* _Task to carry out_
Among the records that follow, set down only the lines from the one containing "ob = bpy.data.objects.new(name, data)" to the one containing "for path, value", both included, exactly.

* _Given data_
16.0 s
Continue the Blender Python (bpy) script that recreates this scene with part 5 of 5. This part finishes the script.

* * *

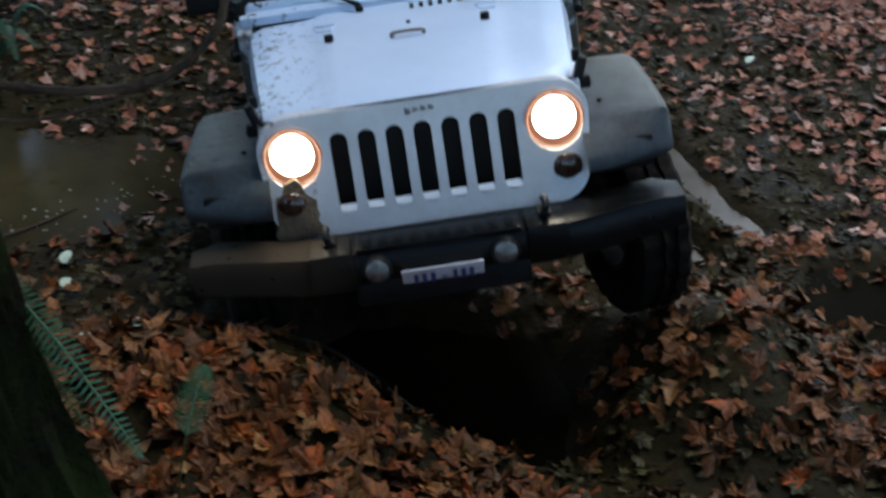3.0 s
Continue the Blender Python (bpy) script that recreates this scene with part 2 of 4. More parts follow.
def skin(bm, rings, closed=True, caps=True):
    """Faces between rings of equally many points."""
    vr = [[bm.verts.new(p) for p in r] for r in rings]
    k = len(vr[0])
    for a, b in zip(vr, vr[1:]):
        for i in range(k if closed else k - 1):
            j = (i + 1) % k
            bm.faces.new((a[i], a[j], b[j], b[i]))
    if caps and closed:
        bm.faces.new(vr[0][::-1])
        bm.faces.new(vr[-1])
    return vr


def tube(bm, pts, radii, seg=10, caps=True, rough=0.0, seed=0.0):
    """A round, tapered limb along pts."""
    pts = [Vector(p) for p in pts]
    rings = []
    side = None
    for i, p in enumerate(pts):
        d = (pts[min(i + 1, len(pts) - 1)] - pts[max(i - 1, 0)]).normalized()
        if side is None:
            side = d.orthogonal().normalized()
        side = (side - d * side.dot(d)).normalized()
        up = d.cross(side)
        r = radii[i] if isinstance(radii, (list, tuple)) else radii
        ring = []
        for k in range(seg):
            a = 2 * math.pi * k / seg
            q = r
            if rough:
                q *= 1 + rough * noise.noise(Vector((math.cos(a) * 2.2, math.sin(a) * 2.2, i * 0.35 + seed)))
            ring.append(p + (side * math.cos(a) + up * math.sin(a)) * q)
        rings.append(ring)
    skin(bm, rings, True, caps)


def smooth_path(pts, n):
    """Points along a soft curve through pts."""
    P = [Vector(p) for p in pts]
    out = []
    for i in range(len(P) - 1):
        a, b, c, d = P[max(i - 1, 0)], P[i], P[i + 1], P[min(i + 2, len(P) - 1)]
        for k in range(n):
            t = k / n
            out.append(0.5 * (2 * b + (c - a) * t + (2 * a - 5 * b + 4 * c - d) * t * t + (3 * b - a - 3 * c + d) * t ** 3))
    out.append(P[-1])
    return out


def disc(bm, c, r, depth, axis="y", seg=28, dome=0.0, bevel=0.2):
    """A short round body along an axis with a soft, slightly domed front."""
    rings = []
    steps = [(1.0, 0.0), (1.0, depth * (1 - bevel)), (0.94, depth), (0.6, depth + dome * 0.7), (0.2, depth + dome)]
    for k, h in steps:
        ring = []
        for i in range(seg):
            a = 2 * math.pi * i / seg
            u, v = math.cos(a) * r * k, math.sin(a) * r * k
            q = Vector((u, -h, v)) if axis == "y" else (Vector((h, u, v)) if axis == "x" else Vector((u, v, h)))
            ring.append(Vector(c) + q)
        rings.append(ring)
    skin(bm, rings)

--

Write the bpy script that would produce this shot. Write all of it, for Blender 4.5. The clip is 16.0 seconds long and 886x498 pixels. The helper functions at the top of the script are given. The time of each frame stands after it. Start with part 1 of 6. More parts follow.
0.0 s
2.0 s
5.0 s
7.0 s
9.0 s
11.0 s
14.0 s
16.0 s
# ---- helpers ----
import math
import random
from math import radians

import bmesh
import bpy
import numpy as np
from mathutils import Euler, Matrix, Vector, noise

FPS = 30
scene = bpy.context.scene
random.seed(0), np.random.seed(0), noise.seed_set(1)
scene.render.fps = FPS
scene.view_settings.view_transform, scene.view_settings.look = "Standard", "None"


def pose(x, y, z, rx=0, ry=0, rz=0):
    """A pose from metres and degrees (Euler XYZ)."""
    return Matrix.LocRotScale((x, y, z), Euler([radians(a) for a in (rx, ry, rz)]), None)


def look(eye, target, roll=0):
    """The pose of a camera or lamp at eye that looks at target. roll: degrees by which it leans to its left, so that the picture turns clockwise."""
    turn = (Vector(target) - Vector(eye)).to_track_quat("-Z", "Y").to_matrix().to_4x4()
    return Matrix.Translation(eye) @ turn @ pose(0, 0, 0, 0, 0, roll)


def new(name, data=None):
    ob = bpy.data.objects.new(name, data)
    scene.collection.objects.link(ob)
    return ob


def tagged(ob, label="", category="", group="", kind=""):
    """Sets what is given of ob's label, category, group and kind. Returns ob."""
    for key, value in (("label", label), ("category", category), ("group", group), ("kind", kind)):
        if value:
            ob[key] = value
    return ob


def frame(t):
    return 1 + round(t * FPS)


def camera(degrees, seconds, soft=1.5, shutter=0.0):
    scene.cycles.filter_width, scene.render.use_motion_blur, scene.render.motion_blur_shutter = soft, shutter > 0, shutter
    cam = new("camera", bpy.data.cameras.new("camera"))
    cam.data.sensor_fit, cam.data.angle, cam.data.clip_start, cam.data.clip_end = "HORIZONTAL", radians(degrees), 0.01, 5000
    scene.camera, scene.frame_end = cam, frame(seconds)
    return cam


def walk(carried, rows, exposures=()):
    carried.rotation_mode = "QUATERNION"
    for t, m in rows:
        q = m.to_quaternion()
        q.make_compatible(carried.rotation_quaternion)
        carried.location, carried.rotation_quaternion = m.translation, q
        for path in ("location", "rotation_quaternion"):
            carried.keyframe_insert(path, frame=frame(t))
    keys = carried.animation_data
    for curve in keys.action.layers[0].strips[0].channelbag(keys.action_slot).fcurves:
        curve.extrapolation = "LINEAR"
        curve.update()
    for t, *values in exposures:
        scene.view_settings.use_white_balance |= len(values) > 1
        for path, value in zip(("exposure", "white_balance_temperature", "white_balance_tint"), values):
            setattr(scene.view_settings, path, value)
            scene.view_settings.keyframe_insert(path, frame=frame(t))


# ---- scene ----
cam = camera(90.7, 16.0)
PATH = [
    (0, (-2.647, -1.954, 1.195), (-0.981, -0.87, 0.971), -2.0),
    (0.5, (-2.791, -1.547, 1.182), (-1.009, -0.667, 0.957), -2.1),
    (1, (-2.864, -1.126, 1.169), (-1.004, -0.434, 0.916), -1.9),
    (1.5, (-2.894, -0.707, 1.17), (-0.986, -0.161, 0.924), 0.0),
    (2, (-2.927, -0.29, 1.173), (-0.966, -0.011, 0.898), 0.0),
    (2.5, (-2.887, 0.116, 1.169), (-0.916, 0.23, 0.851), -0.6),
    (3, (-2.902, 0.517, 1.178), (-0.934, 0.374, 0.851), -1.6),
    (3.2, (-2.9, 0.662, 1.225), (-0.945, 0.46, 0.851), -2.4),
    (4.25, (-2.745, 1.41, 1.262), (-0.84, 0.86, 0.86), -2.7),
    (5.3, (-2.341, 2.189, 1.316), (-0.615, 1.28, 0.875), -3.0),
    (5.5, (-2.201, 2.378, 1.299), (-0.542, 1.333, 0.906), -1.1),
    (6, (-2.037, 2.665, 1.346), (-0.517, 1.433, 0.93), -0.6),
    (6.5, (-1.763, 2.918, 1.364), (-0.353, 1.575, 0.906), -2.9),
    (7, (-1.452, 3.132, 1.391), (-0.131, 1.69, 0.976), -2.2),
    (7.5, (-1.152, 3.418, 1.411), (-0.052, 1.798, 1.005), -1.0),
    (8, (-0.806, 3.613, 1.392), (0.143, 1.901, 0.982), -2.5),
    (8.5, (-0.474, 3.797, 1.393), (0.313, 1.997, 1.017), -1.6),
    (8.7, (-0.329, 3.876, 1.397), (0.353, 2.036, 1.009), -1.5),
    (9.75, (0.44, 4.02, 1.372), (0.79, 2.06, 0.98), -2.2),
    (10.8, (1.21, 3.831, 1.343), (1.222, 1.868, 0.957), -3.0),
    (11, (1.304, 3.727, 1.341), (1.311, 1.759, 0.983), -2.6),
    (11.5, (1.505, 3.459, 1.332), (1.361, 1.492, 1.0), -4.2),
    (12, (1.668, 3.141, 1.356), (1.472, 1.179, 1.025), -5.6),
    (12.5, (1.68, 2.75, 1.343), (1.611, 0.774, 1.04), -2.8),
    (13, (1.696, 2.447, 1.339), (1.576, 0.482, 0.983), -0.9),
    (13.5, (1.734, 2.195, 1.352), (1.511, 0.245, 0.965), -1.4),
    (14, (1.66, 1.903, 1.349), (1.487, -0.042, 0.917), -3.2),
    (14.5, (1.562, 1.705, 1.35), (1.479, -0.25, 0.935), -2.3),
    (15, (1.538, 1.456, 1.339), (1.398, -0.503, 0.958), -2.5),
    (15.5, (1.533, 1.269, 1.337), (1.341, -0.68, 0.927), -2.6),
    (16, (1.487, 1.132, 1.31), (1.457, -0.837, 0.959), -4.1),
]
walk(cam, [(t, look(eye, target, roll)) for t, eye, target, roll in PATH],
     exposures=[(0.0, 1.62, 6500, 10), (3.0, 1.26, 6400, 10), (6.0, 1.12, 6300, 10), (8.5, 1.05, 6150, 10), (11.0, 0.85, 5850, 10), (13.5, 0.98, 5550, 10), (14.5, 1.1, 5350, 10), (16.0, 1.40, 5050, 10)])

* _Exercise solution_
    ob = bpy.data.objects.new(name, data)
    scene.collection.objects.link(ob)
    return ob


def tagged(ob, label="", category="", group="", kind=""):
    """Sets what is given of ob's label, category, group and kind. Returns ob."""
    for key, value in (("label", label), ("category", category), ("group", group), ("kind", kind)):
        if value:
            ob[key] = value
    return ob


def frame(t):
    return 1 + round(t * FPS)


def camera(degrees, seconds, soft=1.5, shutter=0.0):
    scene.cycles.filter_width, scene.render.use_motion_blur, scene.render.motion_blur_shutter = soft, shutter > 0, shutter
    cam = new("camera", bpy.data.cameras.new("camera"))
    cam.data.sensor_fit, cam.data.angle, cam.data.clip_start, cam.data.clip_end = "HORIZONTAL", radians(degrees), 0.01, 5000
    scene.camera, scene.frame_end = cam, frame(seconds)
    return cam


def walk(carried, rows, exposures=()):
    carried.rotation_mode = "QUATERNION"
    for t, m in rows:
        q = m.to_quaternion()
        q.make_compatible(carried.rotation_quaternion)
        carried.location, carried.rotation_quaternion = m.translation, q
        for path in ("location", "rotation_quaternion"):
            carried.keyframe_insert(path, frame=frame(t))
    keys = carried.animation_data
    for curve in keys.action.layers[0].strips[0].channelbag(keys.action_slot).fcurves:
        curve.extrapolation = "LINEAR"
        curve.update()
    for t, *values in exposures:
        scene.view_settings.use_white_balance |= len(values) > 1
        for path, value in zip(("exposure", "white_balance_temperature", "white_balance_tint"), values):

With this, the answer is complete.